The ADP National Employment Report is a monthly measure of the change in total U.S. nonfarm private employment taken from real, anonymous payroll data of client companies served by ADP. ADP’s August National Employment Report showed private payrolls adding 204,000 jobs in the last full month of summer. This is the fifth consecutive month of ADP measured job increases of over 200,000.
"Steady as she goes in the job market. Businesses continue to hire at a solid pace. Job gains are broad based across industries and company sizes. At the current pace of job growth the economy will return to full employment by the end of 2016,” said Mark Zandi, chief economist of Moody’s Analytics.
Professional and business services added the most jobs at 51,000, trade/transportation/utilities added 28,000 jobs and manufacturing added 23,000. Construction and financial activities industries fell behind, adding only 15,000 and 5,000 jobs respectively.
While payrolls for large businesses – classified as having 500 or more employees – increased by 52,000, a great jump up from 32,000 in the month prior, employment among medium business and small businesses has dropped. Medium businesses – classified as having 50-499 employees – added 75,000 jobs, compared to 88,000 in July, and small businesses – businesses with 49 or fewer employees – increased payrolls by 79,000 jobs. That is a decrease of 11,000 jobs from the month prior.
Paychex IHS Small Business Jobs Index announced a business index of 100.99 for August, down 0.11 percent from July. This is the third index decline in the past four months.
"Although the Paychex IHS Small Business Jobs Index continues to show positive year-over-year growth, the short-term trend has declined 0.16 percent in the past three months. As most other employment indicators accelerated over the summer, it appears that small businesses may have been on the front end of that trend, in the spring, with the index reaching its peak level in April 2014," said James Diffley, HIS Chief Regional Economist.
On the other hand, the Bureau of Labor Statistics released a much weaker than expected report for the employment situation as of August 2014, reporting an increase of only 142,000 jobs.
“The number was a surprise and a disappointment but we do not believe that it indicates a slowdown in the US economy,” wrote Joseph Lake, U.S. analyst for The Economist Intelligence Unit, in a note on the report.
The average hourly earnings gained 6 cents in August, bringing it up to $24.53, and the workweek was reported to be 34.5 hours for the sixth month in a row.
While small businesses may continue hiring more employees, the rate of their hiring is certainly slowing down.
Why is Hiring Slowing Down?
This drop in small business hiring could very well be the cause of a summer’s end. Teachers are returning to work, students are returning to college and retailers may be preparing for the next season.
Hiring amongst small businesses could also be dropping due to the increase of healthcare costs and a lack of business funding.
Healthcare in the U.S. has been pushed onto employers. A large majority of small businesses are marginal and cannot afford to bring on new employees and provide healthcare options when the costs continue to rise.

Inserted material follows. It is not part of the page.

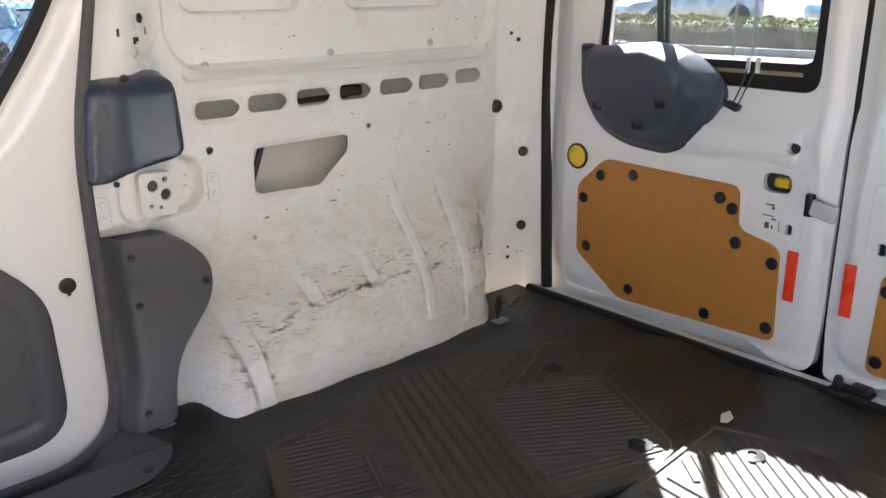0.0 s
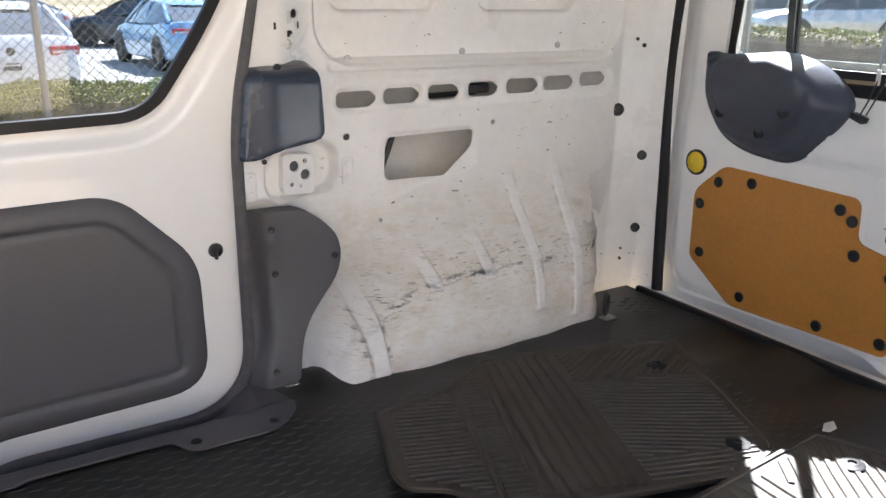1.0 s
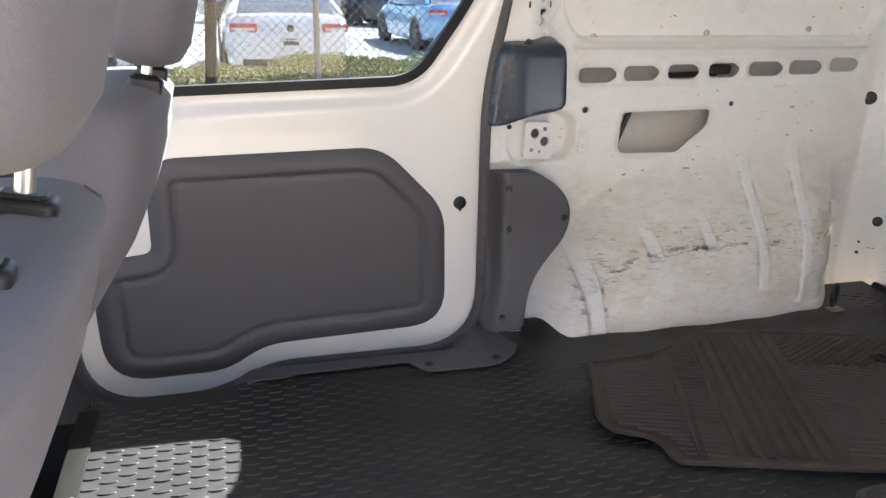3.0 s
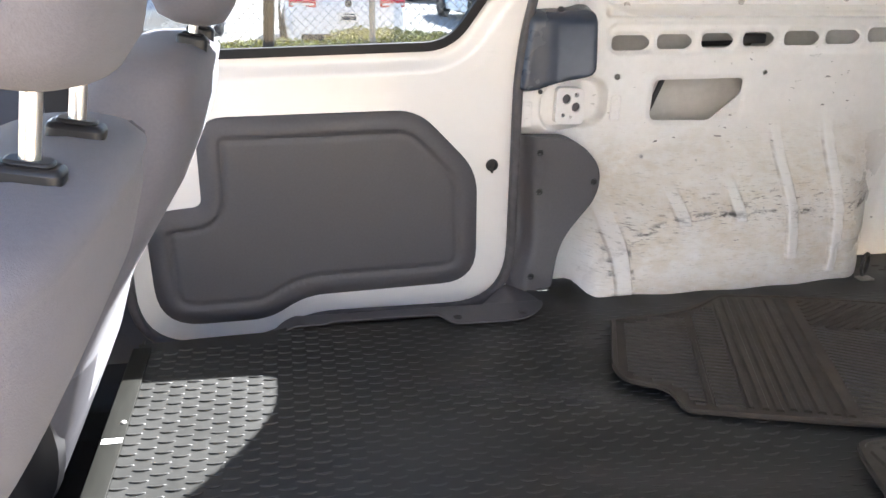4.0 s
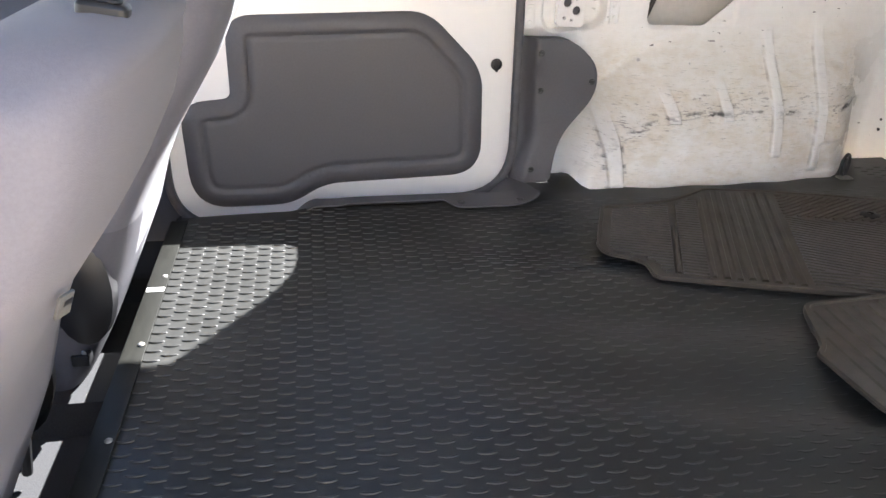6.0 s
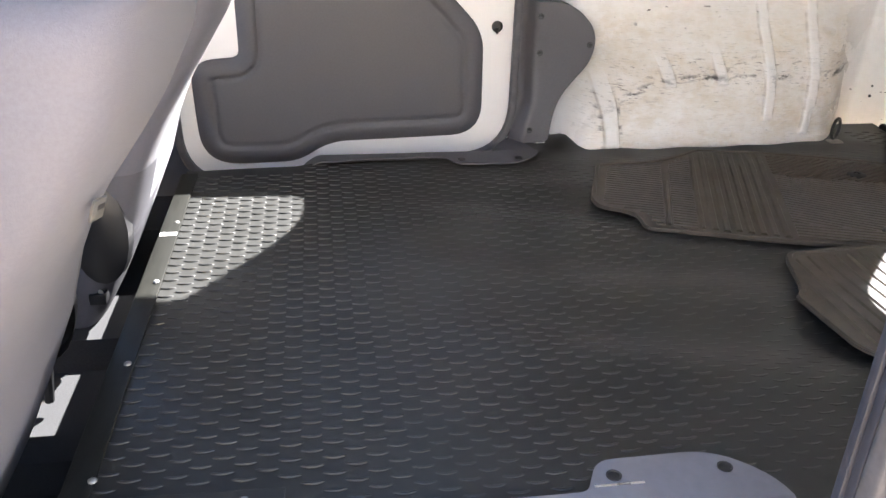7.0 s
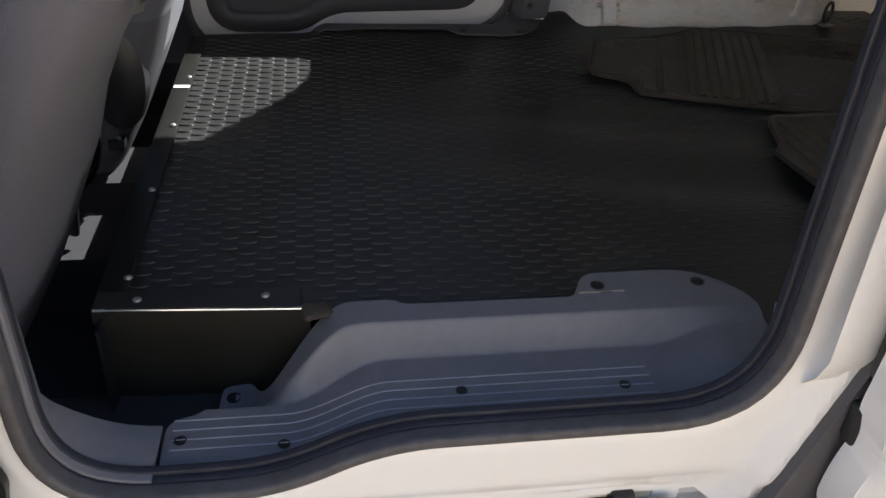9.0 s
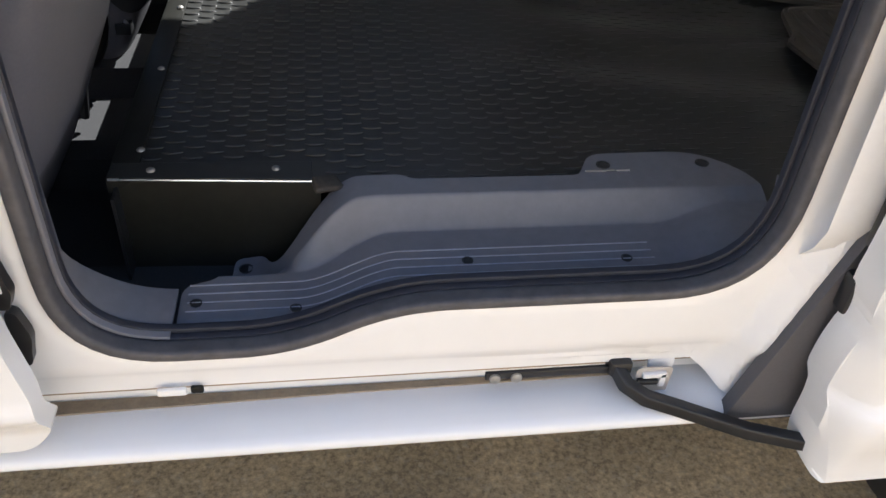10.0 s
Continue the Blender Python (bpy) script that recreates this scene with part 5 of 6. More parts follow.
# ---- cab seats ----
LEAN = radians(24)
REAR = [(-0.27, -0.185), (-0.18, -0.135), (-0.10, -0.090), (0.0, -0.045), (0.08, -0.010), (0.16, 0.014), (0.24, 0.050), (0.32, 0.098), (0.40, 0.148), (0.46, 0.175), (0.51, 0.190), (0.535, 0.192)]


def cab_seat(side, shift, label):
    cy = -0.350 if side < 0 else 0.325
    seat = thing("cab_seat", label, "seat", group="cab seats", at=(-0.25 + shift, cy, -0.14))
    secs = []
    for z, xr in REAR:
        k = smooth01(-0.27, 0.1, z)
        d = lerp(0.045, 0.080, k)
        w = lerp(0.225, 0.256 if side < 0 else 0.242, smooth01(-0.2, 0.15, z)) - 0.012 * smooth01(0.45, 0.54, z)
        xr += (0.016 if side < 0 else 0.0) * smooth01(0.25, 0.48, z)
        secs.append(((xr + shift - d, cy, z), (0, 1, 0), (1, 0, 0), w, d, (3.5 if side < 0 else 4.4) - 0.3 * smooth01(0.4, 0.54, z)))
    drop = 0.012 if side < 0 else 0.0
    for z, xr, w, d, e in ((0.560, 0.192, 0.215, 0.072, 3.6), (0.573, 0.182, 0.198, 0.061, 3.4), (0.581, 0.168, 0.172, 0.046, 3.2), (0.585, 0.145, 0.125, 0.024, 3.0)):
        xr += 0.016 if side < 0 else 0.0
        secs.append(((xr + shift - d + 0.006, cy, z - drop), (0, 1, 0), (1, 0, 0), w, d, e))
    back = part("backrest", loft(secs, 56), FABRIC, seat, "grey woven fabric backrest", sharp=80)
    # piped seam down the inner rear corner
    def on_seat(sec, i, n=56, out=0.0012):
        c, ax, ay, w, d, e = sec
        a = 2 * math.pi * i / n
        ca, sa = math.cos(a), math.sin(a)
        return Vector(c) + Vector(ax) * (w + out) * math.copysign(abs(ca) ** (2 / e), ca) + Vector(ay) * (d + out) * math.copysign(abs(sa) ** (2 / e), sa)
    if side < 0:
        part("seam", tube([on_seat(q, 6.6) for q in secs[2:14]], 0.0013, 6, up=(1, 0, 0)), SEAM, seat, "darker piped seam")
    # plain vinyl on the lower part of the back, shade put into its darker grey
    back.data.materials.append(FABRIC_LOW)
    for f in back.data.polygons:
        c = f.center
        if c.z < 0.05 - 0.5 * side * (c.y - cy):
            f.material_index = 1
    csec = []
    for s, w, d, e in ((0.0, 0.21, 0.05, 3), (0.06, 0.235, 0.075, 3.5), (0.40, 0.24, 0.08, 3.5), (0.50, 0.23, 0.075, 3), (0.54, 0.19, 0.04, 2.6)):
        csec.append((Vector((-0.17 + shift - s, cy, 0.09 + 0.06 * s)), (0, 1, 0), (0, 0, 1), w, d, e))
    part("cushion", loft(csec, 32), FABRIC, seat, "grey fabric cushion", sharp=80)
    part("plinth", rbox((0.42, 0.36, 0.17), at(-0.46 + shift, cy, -0.06), 0.02), BLACK, seat, "black seat frame")
    bm = lathe([(0.0, 0.020), (0.036, 0.016), (0.050, 0.007), (0.053, -0.02)], at(-0.085 + shift, cy - side * 0.232, 0.06, Matrix.Rotation(radians(90 * side), 4, "X")), 20)
    for v in bm.verts:
        v.co.z = 0.06 + (v.co.z - 0.06) * 2.0
    part("recliner_cover", bm, BLACK, seat, "dark oval recliner cover")
    for k in (-1, 1):
        p = Vector((0.170 + shift, cy + k * 0.0645, 0.576 - drop))
        way = Vector((0.17, 0, 0.985))
        bm = sweep(bmesh.new(), [p - way * 0.012, p + way * 0.017], rounded([(-0.014, -0.021), (0.014, -0.021), (0.014, 0.021), (-0.014, 0.021)], 0.009, 4), up=(1, 0, 0))
        guide = part("post_guide", bm, BLACK, seat, "black plastic post guide", bevel=0.004)
        bm = sweep(bmesh.new(), [p + way * 0.016, p + way * 0.020], rounded([(-0.010, -0.015), (0.010, -0.015), (0.010, 0.015), (-0.010, 0.015)], 0.008, 4), up=(1, 0, 0))
        part("collar", bm, BLACK, guide, bevel=0.002)
        part("headrest_post", tube([p - way * 0.05, p + way * 0.16], 0.0065, 16, up=(1, 0, 0)), CHROME, seat, "bright steel headrest post")
    hsec = []
    top = Vector((0.170 + shift, cy, 0.582 - drop))
    up = Vector((0.17, 0, 0.985))
    for s, w, d, e in ((0.0, 0.075, 0.030, 2.4), (0.008, 0.110, 0.046, 2.6), (0.03, 0.132, 0.056, 2.9), (0.09, 0.142, 0.060, 3.0), (0.14, 0.134, 0.053, 2.8), (0.175, 0.110, 0.042, 2.6), (0.19, 0.055, 0.020, 2.3)):
        back_by, deep, lift_by = (-0.010, 1.0, 0.058) if side < 0 else (-0.006, 1.0, 0.026)
        hsec.append((top + up * (lift_by + s) + Vector((back_by, 0, 0)), (0, 1, 0), (0.985, 0, -0.17), w, d * deep, e))
    part("headrest", loft(hsec, 40), FABRIC, seat, "grey fabric headrest", sharp=80)
    return seat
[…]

Healthcare insurance for an employee with a family can exceed $1,000 per month. If a worker is over the age of 50, costs can even be much higher. When you add workers’ compensation insurance, disability insurance and unemployment insurance, Social Security and Medicare shares, and any additional overhead costs, it takes a huge hit on a small business’s budget.
Increase Capital to Increase Hiring
If the incoming revenue isn’t enough to keep your business standing, you might want to look into some other funding options.
A quick and easy option to look are business cash advances. If you know that you’ve just hit a small bump in the road, this is a flexible funding solution that could provide just enough cushion to get your business headed back in the right direction.
Another option to consider are small business loans. These short-term loans are ideal for those businesses that rely more on invoices rather than credit card transactions to get paid. As with any type of funding, it’s important to do your research before entering into any type of agreement.